I was less impressed with ‘The Stranger’ herself who didn’t have the menace or gravitas the role demanded. I see in the book it was a bloke and this failing may have been down to the casting director looking to mix things up by casting a young woman, when the role demanded something a bit more sinister.


I liked how the story threads weaved together and the fact that everyone’s secrets impacted on those about them. The ending wasn’t a great surprise given the clues seeded throughout, but it was still a satisfying conclusion to an excellent and compelling drama.


THE Tag Line : Secrets, Secrets Are No Fun…  76%






 

Wednesday 11 November 2020

No.240 : The Baker (2007)



I bought the DVD of this film out of a charity shop years ago and fell asleep before I could complete my viewing. I then lent it to someone in the office who never gave it back (Emma, maybe?) and I gave it up as lost. It did however present itself on Amazon Prime, so I thought I’d give it a look hoping for a rediscovered classic. Frankly I shouldn’t have bothered, but at least it closes a chapter!


Damian Lewis stars as the titled character Milo ‘The Baker’ Shakespeare. He’s a hit man in the employ of Michael Gambon, but not a very good one as he’s questioning the nature of his business. Things come to a head in the first ten minutes when he offers the target the chance to run but is discovered by rival hit man Jamie Lannister, who completes the contract and tries to take down Milo.


Milo escapes to a safe house in a small Welsh village which also happens to be a disused bakery. The locals assume he’s going to start baking and Milo decides to oblige. He buries his guns but is observed by a local nut job who enjoys exploding sheep and conspiracy theories. An exploding sheep knocks Brodie out, but he’s rescued by love interest Rhiannon who is the local vet and pub waitress.


Axe starts to bake but is rubbish at it. Meanwhile his former career is discovered by the locals, all of whom have a target they’d liked rubbed out themselves. A misunderstanding leads a dead wife being credited to Major Winters who then gets lots of orders for ‘cakes’ which he thinks are for baked goods, but the locals think are for hits. Also added to the mix is Jamie who doesn’t like loose ends and is keen to close the contract.


Will Axe get the girl and settle down or have the choices he made in the past determined his future?

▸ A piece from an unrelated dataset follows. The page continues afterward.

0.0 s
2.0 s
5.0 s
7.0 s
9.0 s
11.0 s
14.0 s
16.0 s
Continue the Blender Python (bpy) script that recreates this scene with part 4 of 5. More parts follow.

This was a strange film tonally. The IMDb description has it down as an ‘action /comedy’ but it does look like the comedy element was an afterthought with the dafter elements only emerging after half an hour. You could argue that it lures you in but it just seemed a bit disjointed to me, with none of the comedy scenes really working. You had the bloke out of ‘The Flying Pickets’ running around in his pants and a terrible exploding sheep special effect that they used twice, no doubt to justify the expense, but that was it really.

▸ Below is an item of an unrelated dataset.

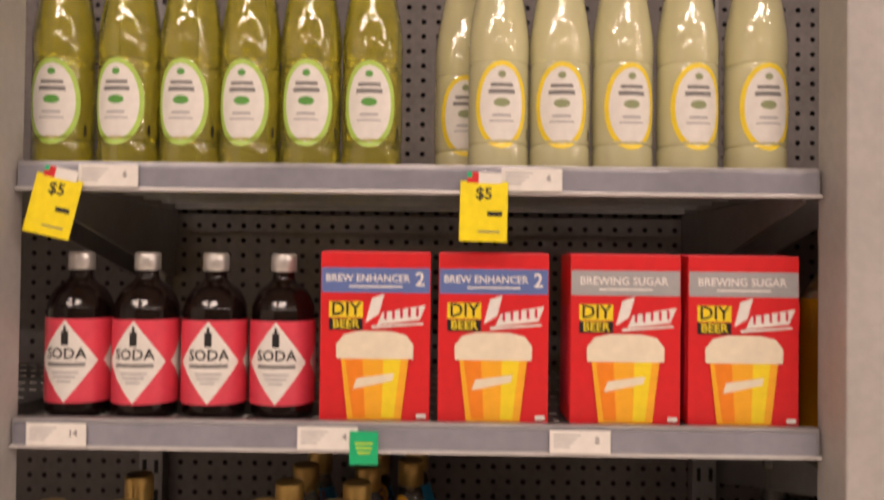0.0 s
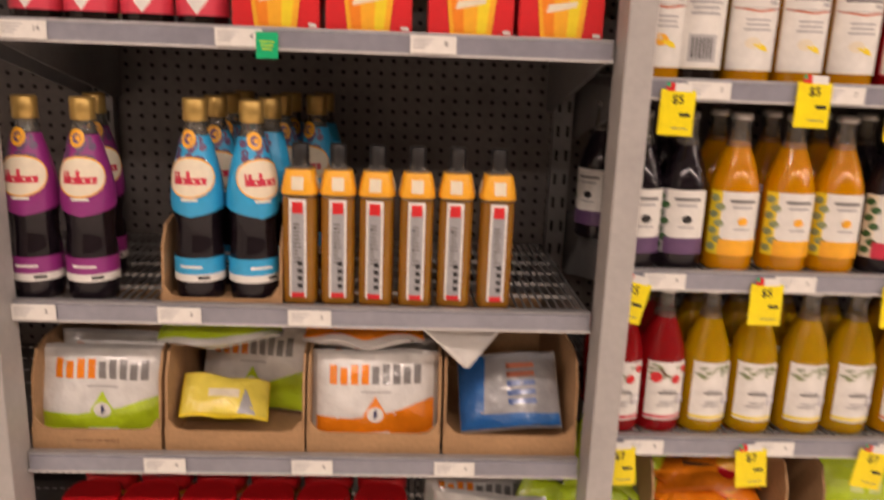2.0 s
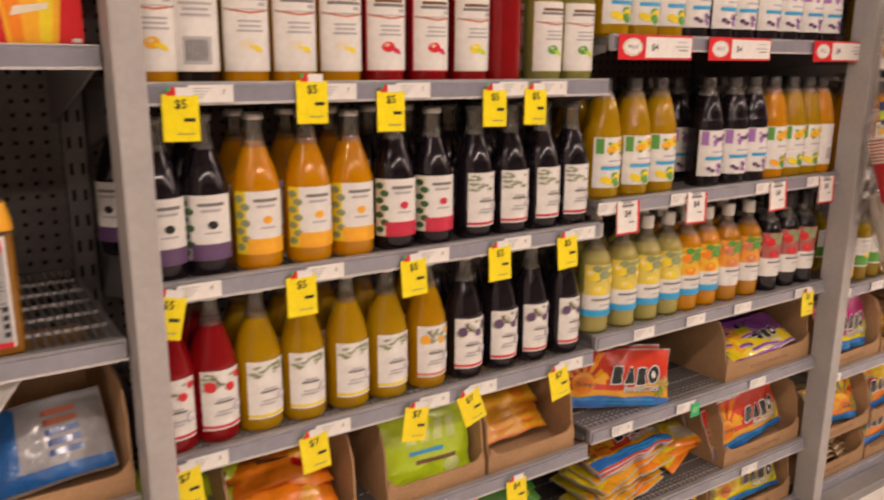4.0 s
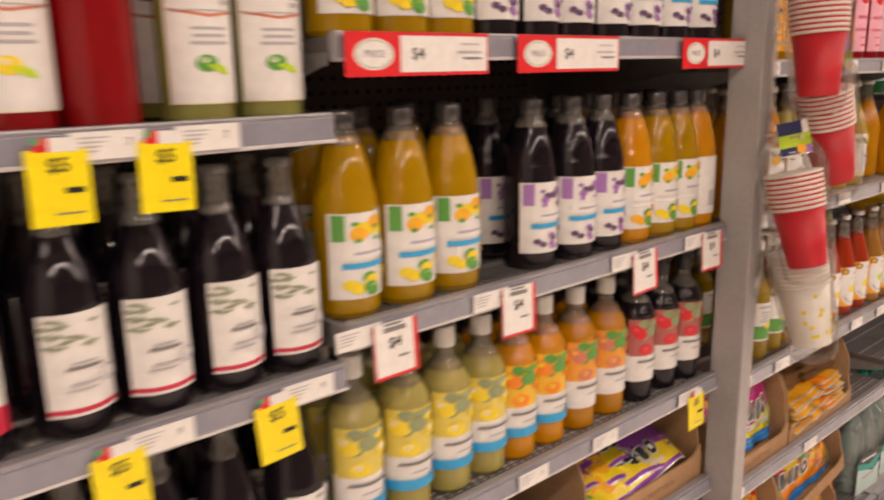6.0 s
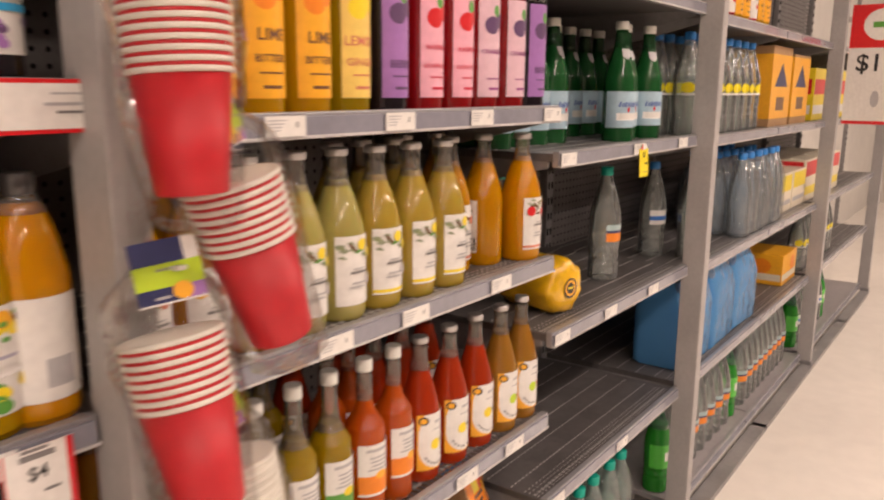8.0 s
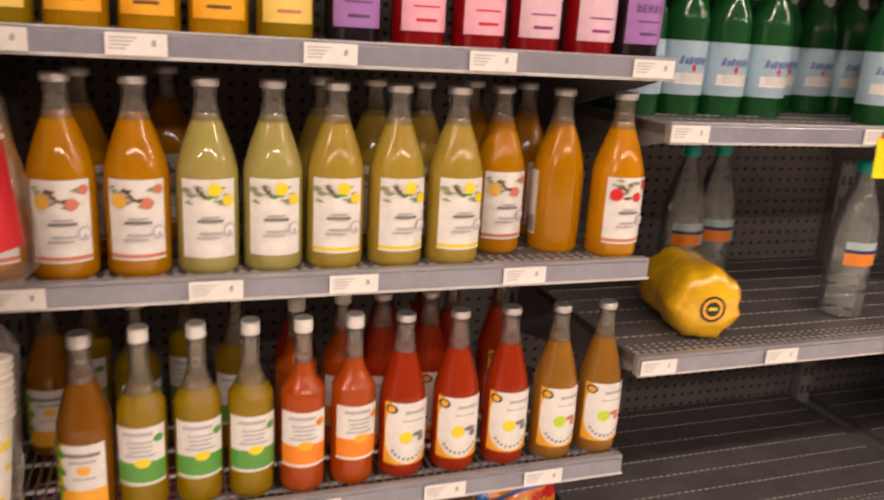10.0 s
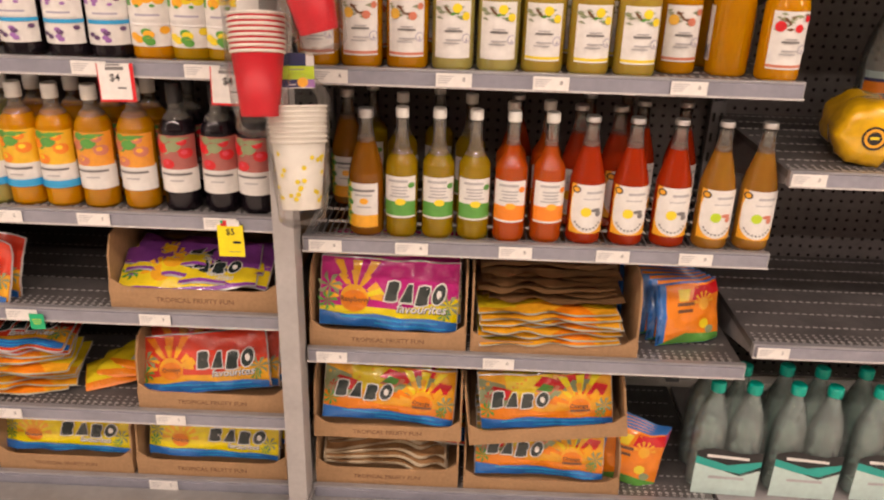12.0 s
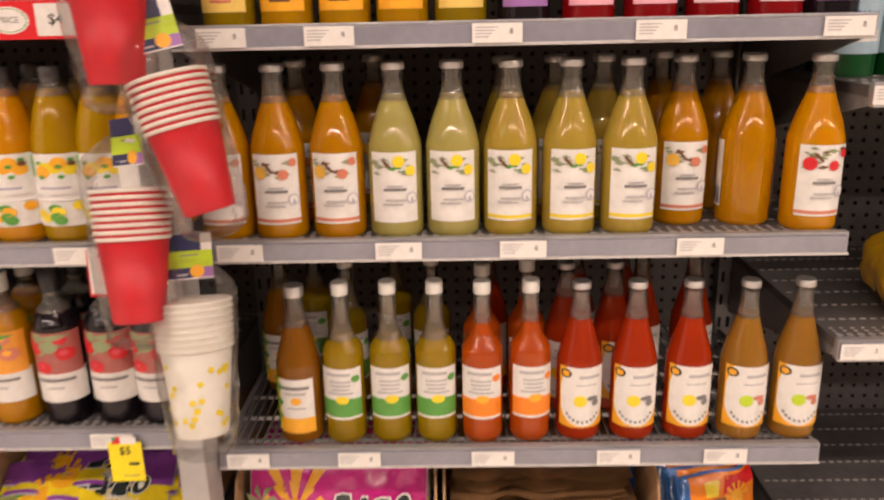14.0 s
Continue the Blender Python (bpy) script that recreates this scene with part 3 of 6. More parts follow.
ART += [R(-0.004, 0.084, 0.004, 0.100, BLACK), R(-0.0015, 0.100, 0.0015, 0.106, BLACK), T("SODA", 0, 0.074, 0.017, BLACK), R(-0.022, 0.060, 0.022, 0.064, INKGREY), R(-0.015, 0.052, 0.015, 0.054, PALEGREY), R(-0.012, 0.047, 0.012, 0.049, PALEGREY), R(-0.008, 0.042, 0.008, 0.044, PALEGREY)]
bottle("soda_syrup", [(0.032, 0.0), (0.037, 0.006), (0.0375, 0.02), (0.0375, 0.116), (0.036, 0.130), (0.028, 0.147), (0.0155, 0.158), (0.0125, 0.165), (0.0125, 0.174)], 0.140, J_COLA, CAP_SILVER, 0.0150, (0.170, 0.191), ART, "dark brown soda syrup bottle with a red diamond label", glass=clear("brown_glass", (0.10, 0.05, 0.04), body=0.1))
# blackcurrant cordial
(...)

I like Lewis but comedy isn’t his strong suit and his ‘fish out of water’ act didn’t  resonate or amuse in the slightest. A young Jamie Lannister was very poor with some swordsmanship on display that would have embarrassed someone with a metal hand.


There were a few familiar faces in the supporting cast but I didn’t buy into their murderous intent and the conspiracy nut sidekick was just plain annoying. The film ran a predictable course with the big showdown as inevitable as it was unearned. Gambon showed up for the pay cheque and lacked the usual ambivalence that he normally deals out effortlessly.


Some of the scenes, such as the cast breaking character to sing ‘Volarie’, were misjudged and done so much better in films like ‘My Best Friend’s Wedding’. Overall it was all over the place and by the end I had no interest or investment in the wafer thin characters or in their faintly embarrassing escapades. The whole enterprise could have done with another hour in the script oven.